Animation scripts

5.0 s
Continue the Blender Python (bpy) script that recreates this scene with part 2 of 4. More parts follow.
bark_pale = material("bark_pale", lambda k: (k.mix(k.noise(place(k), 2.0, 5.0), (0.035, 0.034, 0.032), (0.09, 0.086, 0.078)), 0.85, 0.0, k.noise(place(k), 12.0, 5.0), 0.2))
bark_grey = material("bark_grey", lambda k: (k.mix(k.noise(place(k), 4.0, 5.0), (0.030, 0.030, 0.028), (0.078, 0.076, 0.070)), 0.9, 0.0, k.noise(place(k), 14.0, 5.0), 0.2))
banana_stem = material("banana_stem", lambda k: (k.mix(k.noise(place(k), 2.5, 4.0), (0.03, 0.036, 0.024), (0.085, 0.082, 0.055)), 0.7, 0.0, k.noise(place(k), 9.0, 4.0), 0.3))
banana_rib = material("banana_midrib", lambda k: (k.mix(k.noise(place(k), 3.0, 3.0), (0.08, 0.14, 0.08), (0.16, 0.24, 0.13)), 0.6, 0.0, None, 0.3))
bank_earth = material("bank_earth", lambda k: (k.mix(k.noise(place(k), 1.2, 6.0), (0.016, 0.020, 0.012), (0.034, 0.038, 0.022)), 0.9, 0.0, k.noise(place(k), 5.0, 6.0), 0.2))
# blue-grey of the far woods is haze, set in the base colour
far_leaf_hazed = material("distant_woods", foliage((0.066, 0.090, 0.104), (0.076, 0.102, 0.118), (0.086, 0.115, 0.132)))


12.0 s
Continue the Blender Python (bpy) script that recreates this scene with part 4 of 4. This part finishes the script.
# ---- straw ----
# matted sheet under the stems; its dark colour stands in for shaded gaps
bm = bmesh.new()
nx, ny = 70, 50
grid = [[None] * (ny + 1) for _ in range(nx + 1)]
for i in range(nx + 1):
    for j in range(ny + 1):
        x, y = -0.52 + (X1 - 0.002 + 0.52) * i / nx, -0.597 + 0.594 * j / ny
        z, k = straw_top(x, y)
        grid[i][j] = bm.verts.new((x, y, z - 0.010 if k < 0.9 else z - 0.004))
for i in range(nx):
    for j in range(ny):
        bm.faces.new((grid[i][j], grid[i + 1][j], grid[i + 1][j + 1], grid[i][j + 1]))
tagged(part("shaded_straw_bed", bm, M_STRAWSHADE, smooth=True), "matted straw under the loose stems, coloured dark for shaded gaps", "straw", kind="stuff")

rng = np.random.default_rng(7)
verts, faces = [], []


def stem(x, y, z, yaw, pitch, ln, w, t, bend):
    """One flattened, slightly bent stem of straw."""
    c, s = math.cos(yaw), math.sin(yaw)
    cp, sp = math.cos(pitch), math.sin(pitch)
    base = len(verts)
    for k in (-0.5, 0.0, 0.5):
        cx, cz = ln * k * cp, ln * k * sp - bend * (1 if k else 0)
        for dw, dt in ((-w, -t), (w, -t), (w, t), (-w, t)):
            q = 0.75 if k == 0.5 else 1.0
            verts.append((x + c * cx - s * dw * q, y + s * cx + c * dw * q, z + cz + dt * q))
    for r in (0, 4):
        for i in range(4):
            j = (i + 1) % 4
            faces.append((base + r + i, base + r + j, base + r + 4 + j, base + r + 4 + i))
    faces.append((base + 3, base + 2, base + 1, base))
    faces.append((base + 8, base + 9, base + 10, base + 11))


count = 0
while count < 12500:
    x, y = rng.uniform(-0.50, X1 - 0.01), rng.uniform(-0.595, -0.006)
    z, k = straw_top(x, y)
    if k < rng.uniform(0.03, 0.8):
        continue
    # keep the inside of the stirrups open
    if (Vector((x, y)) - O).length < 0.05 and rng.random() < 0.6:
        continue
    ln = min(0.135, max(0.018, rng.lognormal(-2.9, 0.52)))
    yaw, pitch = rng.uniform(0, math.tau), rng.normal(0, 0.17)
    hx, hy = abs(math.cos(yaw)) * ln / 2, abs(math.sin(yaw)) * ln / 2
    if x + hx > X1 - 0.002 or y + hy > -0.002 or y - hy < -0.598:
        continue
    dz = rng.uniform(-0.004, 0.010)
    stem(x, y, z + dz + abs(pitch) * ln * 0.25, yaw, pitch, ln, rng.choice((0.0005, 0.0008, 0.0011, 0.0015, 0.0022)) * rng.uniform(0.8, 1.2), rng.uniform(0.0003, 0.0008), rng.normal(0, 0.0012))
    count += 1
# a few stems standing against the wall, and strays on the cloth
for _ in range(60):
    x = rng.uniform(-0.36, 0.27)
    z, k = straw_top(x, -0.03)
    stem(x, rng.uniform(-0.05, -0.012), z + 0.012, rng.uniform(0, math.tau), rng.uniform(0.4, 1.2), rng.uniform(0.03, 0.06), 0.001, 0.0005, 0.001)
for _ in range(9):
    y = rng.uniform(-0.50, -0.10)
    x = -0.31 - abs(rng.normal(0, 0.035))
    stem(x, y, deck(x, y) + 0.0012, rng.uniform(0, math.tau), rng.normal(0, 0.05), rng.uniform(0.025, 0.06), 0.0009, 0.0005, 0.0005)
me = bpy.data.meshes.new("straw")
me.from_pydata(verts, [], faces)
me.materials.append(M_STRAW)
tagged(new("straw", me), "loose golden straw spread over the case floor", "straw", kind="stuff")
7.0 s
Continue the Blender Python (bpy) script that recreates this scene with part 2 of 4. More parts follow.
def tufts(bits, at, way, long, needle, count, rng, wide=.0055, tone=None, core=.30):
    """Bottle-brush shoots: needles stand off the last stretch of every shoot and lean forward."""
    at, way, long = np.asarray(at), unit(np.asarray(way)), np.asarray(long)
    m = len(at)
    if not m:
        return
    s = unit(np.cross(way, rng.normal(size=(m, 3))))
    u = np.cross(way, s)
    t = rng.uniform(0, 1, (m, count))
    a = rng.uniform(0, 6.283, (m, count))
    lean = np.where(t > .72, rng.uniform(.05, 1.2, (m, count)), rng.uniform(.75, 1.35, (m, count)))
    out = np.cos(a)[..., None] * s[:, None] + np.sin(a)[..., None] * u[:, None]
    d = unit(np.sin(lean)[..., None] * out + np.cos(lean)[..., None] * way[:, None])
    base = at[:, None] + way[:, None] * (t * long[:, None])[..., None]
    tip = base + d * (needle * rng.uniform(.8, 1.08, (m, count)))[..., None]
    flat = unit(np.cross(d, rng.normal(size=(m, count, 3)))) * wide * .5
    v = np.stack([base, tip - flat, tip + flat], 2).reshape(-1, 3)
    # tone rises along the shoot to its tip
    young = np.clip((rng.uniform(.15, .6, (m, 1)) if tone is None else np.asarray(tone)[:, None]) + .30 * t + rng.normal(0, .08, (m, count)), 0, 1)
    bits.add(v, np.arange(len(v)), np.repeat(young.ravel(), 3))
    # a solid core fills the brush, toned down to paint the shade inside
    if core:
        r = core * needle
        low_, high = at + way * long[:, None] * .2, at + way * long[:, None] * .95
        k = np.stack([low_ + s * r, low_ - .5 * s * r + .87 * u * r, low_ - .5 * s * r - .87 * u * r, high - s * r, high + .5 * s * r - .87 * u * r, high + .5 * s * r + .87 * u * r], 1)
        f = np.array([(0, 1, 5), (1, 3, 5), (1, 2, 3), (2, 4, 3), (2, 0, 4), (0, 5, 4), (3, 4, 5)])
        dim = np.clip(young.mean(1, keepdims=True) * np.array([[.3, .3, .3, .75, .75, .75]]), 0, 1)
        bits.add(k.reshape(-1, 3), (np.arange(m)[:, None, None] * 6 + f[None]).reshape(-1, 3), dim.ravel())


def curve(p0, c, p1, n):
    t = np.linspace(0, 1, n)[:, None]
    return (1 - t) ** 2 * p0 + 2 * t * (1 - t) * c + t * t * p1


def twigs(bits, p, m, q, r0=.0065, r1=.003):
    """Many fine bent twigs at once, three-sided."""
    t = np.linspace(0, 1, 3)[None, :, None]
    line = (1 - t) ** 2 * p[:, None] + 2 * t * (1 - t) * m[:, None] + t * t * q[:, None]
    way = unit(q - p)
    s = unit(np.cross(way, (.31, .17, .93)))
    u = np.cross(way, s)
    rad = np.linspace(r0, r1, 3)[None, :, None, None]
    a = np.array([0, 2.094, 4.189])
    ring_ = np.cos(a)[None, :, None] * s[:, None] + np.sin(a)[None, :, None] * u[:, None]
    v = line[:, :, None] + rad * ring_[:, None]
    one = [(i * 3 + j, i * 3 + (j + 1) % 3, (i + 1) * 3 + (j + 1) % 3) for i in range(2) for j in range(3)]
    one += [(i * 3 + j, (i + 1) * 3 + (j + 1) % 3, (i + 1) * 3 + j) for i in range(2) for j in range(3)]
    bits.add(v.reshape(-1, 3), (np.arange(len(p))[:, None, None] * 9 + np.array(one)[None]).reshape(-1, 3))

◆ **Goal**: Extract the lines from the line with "finishes the script." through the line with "faces.append((base + 8, base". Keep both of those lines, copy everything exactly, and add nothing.

◆ **The solution**:
Continue the Blender Python (bpy) script that recreates this scene with part 4 of 4. This part finishes the script.
# ---- straw ----
# matted sheet under the stems; its dark colour stands in for shaded gaps
bm = bmesh.new()
nx, ny = 70, 50
grid = [[None] * (ny + 1) for _ in range(nx + 1)]
for i in range(nx + 1):
    for j in range(ny + 1):
        x, y = -0.52 + (X1 - 0.002 + 0.52) * i / nx, -0.597 + 0.594 * j / ny
        z, k = straw_top(x, y)
        grid[i][j] = bm.verts.new((x, y, z - 0.010 if k < 0.9 else z - 0.004))
for i in range(nx):
    for j in range(ny):
        bm.faces.new((grid[i][j], grid[i + 1][j], grid[i + 1][j + 1], grid[i][j + 1]))
tagged(part("shaded_straw_bed", bm, M_STRAWSHADE, smooth=True), "matted straw under the loose stems, coloured dark for shaded gaps", "straw", kind="stuff")

rng = np.random.default_rng(7)
verts, faces = [], []


def stem(x, y, z, yaw, pitch, ln, w, t, bend):
    """One flattened, slightly bent stem of straw."""
    c, s = math.cos(yaw), math.sin(yaw)
    cp, sp = math.cos(pitch), math.sin(pitch)
    base = len(verts)
    for k in (-0.5, 0.0, 0.5):
        cx, cz = ln * k * cp, ln * k * sp - bend * (1 if k else 0)
        for dw, dt in ((-w, -t), (w, -t), (w, t), (-w, t)):
            q = 0.75 if k == 0.5 else 1.0
            verts.append((x + c * cx - s * dw * q, y + s * cx + c * dw * q, z + cz + dt * q))
    for r in (0, 4):
        for i in range(4):
            j = (i + 1) % 4
            faces.append((base + r + i, base + r + j, base + r + 4 + j, base + r + 4 + i))
    faces.append((base + 3, base + 2, base + 1, base))
    faces.append((base + 8, base + 9, base + 10, base + 11))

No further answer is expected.